== SHORT EXERCISE ==
Everything from the line that contains "Continue the Blender" through the last line of the listing must be copied exactly, with both of those lines included and no others.

>> begin

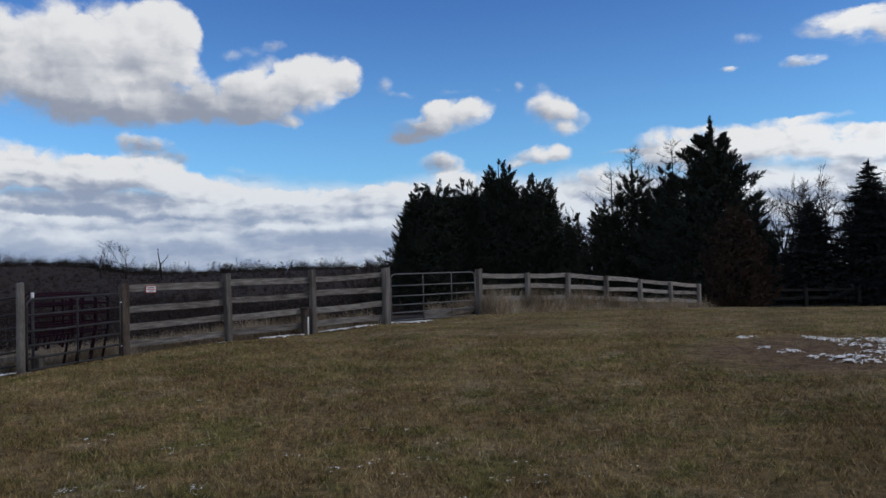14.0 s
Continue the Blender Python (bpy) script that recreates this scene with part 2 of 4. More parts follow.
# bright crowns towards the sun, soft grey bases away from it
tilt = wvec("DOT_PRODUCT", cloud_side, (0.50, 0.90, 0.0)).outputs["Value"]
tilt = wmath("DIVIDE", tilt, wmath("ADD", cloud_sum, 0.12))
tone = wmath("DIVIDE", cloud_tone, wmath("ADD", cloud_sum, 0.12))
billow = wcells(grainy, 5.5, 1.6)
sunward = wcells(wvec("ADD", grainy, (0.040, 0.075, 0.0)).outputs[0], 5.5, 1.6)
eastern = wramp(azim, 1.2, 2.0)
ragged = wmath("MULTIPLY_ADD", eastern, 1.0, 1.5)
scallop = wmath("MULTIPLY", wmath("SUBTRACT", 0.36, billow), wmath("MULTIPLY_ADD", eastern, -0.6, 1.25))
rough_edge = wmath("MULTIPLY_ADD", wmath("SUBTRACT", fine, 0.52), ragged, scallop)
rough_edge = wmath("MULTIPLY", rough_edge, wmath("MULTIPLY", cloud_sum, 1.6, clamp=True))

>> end

== OUTPUT BELOW ==
Continue the Blender Python (bpy) script that recreates this scene with part 2 of 4. More parts follow.
# bright crowns towards the sun, soft grey bases away from it
tilt = wvec("DOT_PRODUCT", cloud_side, (0.50, 0.90, 0.0)).outputs["Value"]
tilt = wmath("DIVIDE", tilt, wmath("ADD", cloud_sum, 0.12))
tone = wmath("DIVIDE", cloud_tone, wmath("ADD", cloud_sum, 0.12))
billow = wcells(grainy, 5.5, 1.6)
sunward = wcells(wvec("ADD", grainy, (0.040, 0.075, 0.0)).outputs[0], 5.5, 1.6)
eastern = wramp(azim, 1.2, 2.0)
ragged = wmath("MULTIPLY_ADD", eastern, 1.0, 1.5)
scallop = wmath("MULTIPLY", wmath("SUBTRACT", 0.36, billow), wmath("MULTIPLY_ADD", eastern, -0.6, 1.25))
rough_edge = wmath("MULTIPLY_ADD", wmath("SUBTRACT", fine, 0.52), ragged, scallop)
rough_edge = wmath("MULTIPLY", rough_edge, wmath("MULTIPLY", cloud_sum, 1.6, clamp=True))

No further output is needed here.